### Entries shown:
%%
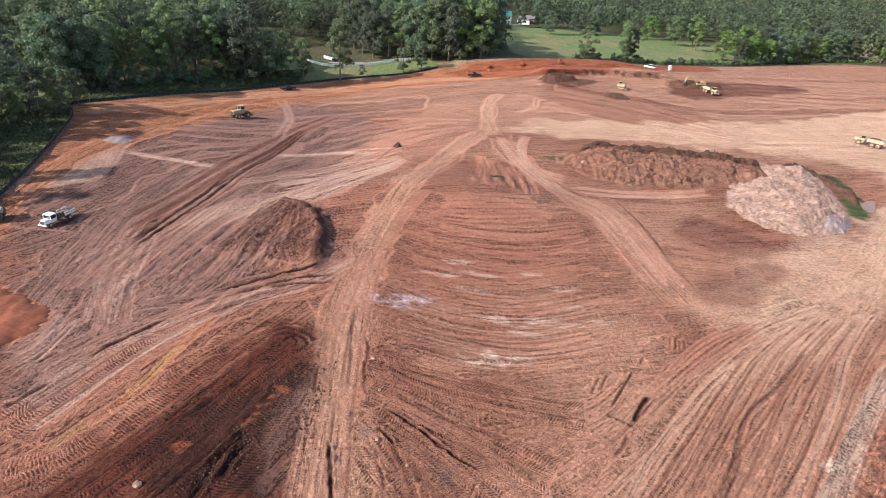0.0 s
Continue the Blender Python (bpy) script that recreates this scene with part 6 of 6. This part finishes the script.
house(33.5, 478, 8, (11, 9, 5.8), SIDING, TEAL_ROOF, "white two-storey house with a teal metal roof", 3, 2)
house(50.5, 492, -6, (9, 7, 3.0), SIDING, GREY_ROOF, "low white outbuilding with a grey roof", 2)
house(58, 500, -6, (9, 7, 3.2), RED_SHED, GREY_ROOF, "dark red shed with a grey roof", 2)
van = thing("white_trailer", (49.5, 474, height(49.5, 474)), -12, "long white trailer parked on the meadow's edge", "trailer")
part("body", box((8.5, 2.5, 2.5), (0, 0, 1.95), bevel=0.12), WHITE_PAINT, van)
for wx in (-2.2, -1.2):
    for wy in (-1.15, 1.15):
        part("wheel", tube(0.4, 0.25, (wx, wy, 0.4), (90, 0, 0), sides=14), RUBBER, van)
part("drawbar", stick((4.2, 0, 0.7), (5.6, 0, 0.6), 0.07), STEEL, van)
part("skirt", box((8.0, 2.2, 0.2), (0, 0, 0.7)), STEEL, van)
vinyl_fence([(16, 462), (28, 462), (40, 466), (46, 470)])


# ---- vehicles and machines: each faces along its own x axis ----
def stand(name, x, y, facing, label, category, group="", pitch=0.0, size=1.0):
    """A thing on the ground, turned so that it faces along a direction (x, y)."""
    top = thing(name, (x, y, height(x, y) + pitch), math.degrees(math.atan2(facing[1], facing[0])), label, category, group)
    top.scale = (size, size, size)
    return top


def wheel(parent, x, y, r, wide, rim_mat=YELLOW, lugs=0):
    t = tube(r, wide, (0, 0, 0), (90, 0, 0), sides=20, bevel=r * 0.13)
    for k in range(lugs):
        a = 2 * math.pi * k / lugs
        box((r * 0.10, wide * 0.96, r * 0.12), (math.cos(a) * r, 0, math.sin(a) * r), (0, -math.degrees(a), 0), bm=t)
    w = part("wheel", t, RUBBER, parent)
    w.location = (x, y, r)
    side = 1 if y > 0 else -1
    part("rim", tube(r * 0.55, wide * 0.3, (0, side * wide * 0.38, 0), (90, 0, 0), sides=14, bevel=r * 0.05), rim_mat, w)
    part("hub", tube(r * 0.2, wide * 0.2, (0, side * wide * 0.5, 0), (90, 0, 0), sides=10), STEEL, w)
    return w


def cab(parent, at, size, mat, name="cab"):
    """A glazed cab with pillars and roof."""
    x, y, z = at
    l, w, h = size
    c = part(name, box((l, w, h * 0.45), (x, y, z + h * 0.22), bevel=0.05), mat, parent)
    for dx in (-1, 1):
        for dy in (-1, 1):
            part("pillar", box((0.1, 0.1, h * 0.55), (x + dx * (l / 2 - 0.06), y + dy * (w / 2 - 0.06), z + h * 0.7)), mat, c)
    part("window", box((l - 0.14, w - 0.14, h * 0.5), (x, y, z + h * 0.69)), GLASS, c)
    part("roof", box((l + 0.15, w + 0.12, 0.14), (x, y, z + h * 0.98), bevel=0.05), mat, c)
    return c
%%
%%
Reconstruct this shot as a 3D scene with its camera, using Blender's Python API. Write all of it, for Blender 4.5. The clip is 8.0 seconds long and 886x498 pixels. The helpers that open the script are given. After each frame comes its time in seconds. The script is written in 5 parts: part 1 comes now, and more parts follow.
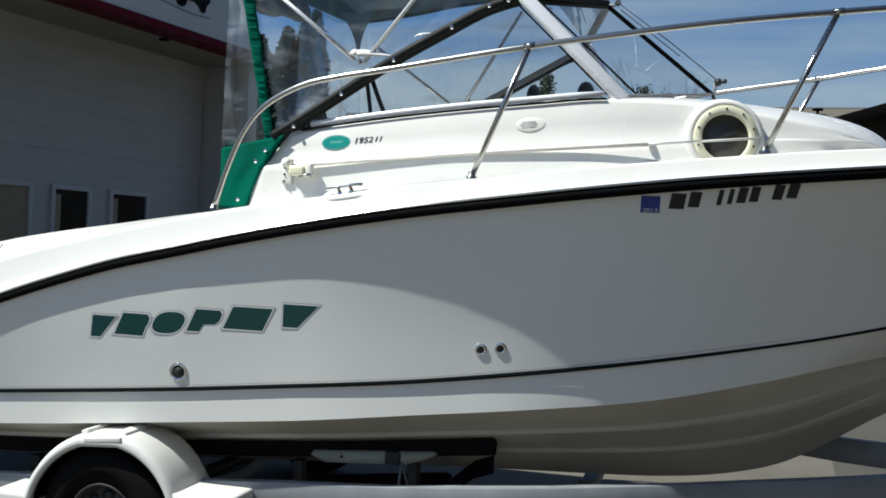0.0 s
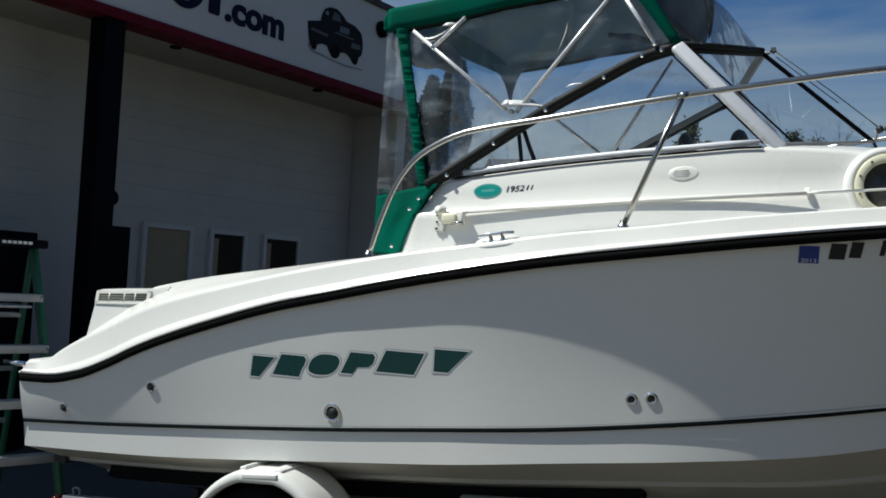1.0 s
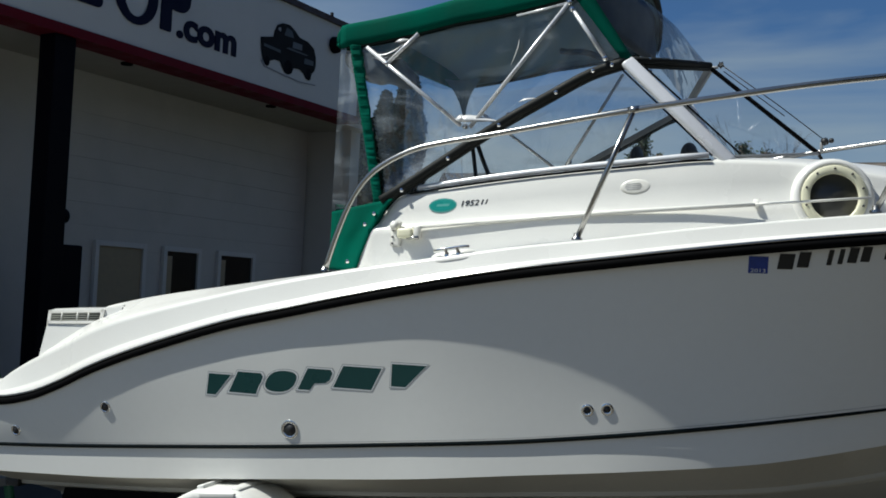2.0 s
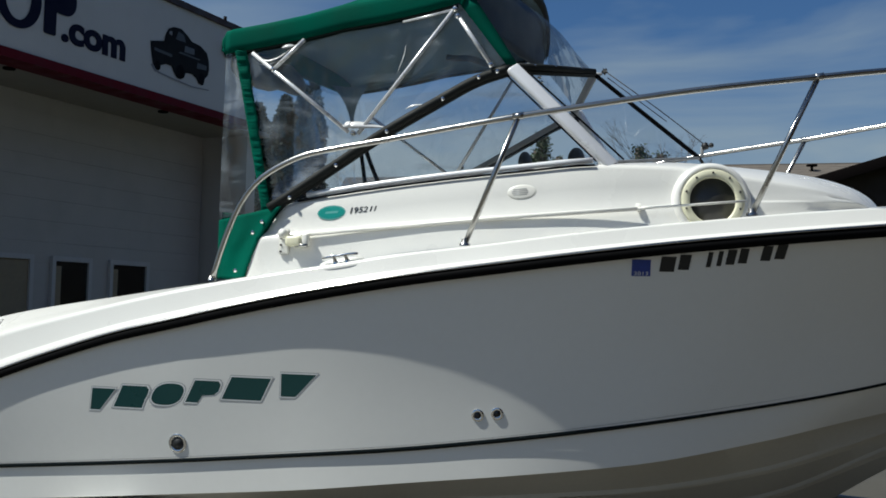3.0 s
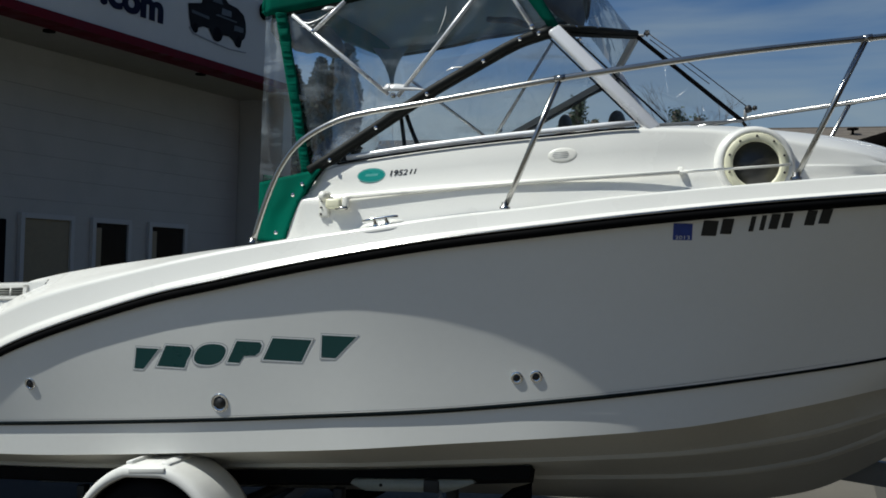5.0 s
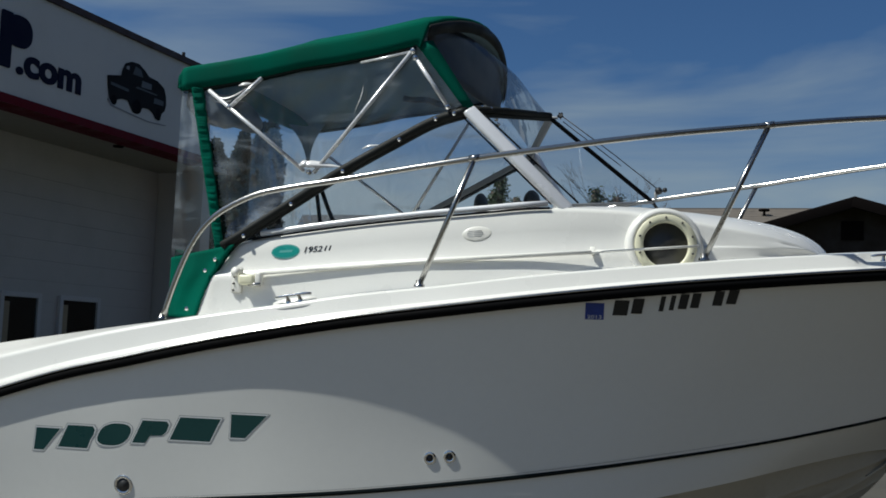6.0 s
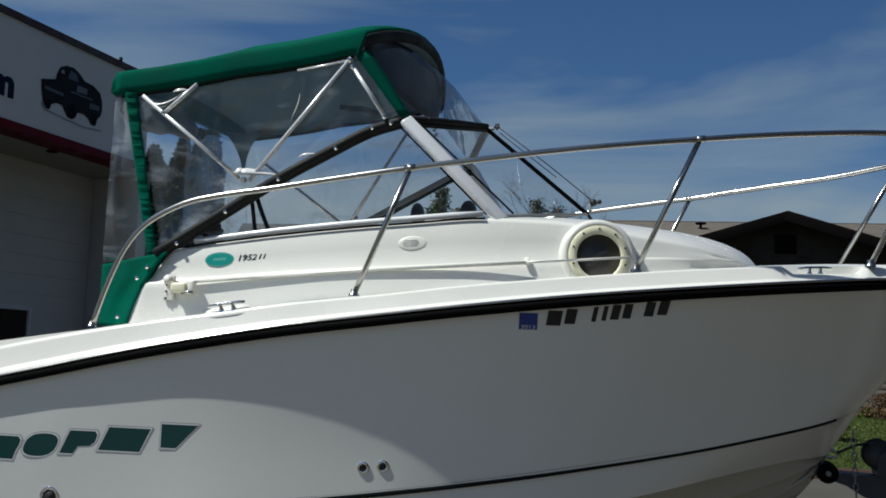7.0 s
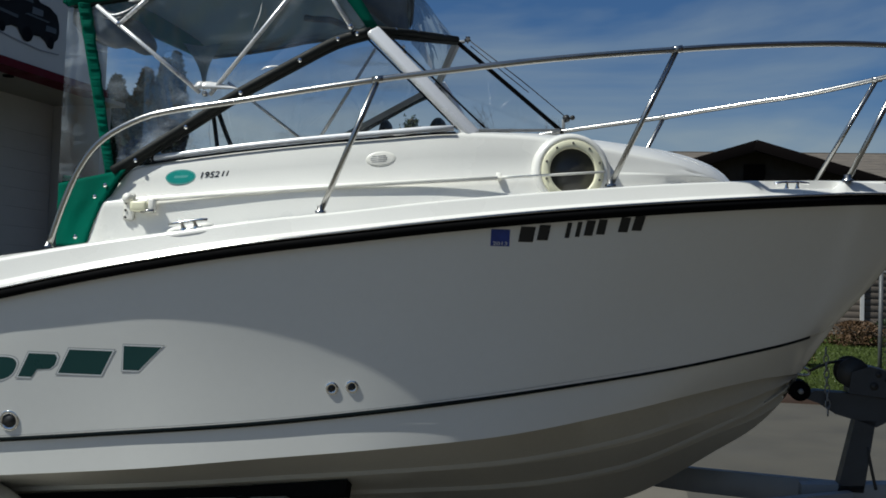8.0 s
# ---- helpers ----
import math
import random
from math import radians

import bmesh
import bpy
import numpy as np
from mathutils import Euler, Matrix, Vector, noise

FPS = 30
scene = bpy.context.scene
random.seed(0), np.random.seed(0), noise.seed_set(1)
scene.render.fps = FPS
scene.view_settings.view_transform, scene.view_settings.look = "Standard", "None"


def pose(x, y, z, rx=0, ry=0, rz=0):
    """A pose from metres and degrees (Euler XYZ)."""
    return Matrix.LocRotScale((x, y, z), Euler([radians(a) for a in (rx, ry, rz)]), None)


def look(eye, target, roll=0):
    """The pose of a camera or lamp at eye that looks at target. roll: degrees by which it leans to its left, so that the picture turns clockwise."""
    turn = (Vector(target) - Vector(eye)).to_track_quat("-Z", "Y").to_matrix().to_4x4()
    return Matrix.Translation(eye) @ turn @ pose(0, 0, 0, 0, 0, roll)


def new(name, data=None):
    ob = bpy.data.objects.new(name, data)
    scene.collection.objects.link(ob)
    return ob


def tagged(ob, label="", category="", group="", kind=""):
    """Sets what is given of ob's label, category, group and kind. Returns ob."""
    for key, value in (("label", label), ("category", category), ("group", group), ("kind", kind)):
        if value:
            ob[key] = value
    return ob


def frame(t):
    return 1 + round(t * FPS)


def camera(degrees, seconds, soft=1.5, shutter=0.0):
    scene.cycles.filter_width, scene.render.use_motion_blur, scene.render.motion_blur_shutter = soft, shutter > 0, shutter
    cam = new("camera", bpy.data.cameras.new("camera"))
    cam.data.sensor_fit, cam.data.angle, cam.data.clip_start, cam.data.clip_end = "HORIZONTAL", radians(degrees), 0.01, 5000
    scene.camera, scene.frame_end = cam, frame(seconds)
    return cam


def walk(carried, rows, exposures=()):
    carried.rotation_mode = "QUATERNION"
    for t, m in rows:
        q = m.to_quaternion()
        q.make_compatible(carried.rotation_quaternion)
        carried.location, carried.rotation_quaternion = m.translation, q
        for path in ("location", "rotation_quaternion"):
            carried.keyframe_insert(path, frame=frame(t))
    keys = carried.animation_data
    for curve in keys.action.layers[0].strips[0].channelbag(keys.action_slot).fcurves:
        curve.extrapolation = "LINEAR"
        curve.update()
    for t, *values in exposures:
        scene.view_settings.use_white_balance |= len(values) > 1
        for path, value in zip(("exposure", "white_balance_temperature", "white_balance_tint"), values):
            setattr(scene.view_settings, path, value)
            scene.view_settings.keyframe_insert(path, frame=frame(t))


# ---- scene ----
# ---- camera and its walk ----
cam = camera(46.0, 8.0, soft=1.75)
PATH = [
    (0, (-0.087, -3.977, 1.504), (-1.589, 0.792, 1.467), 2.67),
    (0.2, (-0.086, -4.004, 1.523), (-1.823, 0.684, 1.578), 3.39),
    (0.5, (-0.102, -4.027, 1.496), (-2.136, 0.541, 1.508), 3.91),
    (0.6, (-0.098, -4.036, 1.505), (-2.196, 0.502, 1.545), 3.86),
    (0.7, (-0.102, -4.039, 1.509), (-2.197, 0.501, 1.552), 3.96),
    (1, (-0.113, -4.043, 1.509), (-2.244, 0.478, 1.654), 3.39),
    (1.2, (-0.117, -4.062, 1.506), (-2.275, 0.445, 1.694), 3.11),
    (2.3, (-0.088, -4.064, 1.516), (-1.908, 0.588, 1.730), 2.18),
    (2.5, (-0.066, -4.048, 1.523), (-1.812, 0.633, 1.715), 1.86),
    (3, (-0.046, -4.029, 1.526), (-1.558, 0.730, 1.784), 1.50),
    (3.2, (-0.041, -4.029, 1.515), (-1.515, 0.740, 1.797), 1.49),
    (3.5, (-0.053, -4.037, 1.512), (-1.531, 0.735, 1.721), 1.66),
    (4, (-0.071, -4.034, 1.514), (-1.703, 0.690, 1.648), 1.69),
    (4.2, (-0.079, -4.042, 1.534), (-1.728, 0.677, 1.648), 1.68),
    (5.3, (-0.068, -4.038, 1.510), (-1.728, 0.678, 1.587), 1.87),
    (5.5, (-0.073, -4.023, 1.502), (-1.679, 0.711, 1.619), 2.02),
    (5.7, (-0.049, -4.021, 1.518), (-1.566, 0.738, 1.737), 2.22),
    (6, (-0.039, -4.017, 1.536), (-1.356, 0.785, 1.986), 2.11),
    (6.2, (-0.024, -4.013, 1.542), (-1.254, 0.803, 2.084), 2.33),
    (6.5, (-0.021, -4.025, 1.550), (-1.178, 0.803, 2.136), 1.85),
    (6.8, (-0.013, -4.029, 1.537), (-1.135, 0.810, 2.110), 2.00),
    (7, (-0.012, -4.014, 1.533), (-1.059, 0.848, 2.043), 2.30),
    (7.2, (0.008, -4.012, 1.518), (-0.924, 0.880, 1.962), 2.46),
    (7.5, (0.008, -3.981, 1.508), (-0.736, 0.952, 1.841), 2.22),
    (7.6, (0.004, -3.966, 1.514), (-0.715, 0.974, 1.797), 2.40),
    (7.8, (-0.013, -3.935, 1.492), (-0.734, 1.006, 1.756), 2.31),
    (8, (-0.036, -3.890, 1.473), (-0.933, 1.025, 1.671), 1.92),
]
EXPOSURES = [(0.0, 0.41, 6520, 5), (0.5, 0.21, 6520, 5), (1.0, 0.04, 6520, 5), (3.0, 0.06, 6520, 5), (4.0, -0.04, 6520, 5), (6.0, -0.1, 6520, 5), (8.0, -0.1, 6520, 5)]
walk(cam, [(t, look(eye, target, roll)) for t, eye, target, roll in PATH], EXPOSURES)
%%
### Stated task:
From the entries above, give again exactly the lines running from the line with "of a camera" to the line with "return Matrix.Translation(eye) @"; include both of those lines.

### Output for this task:
    """The pose of a camera or lamp at eye that looks at target. roll: degrees by which it leans to its left, so that the picture turns clockwise."""
    turn = (Vector(target) - Vector(eye)).to_track_quat("-Z", "Y").to_matrix().to_4x4()
    return Matrix.Translation(eye) @ turn @ pose(0, 0, 0, 0, 0, roll)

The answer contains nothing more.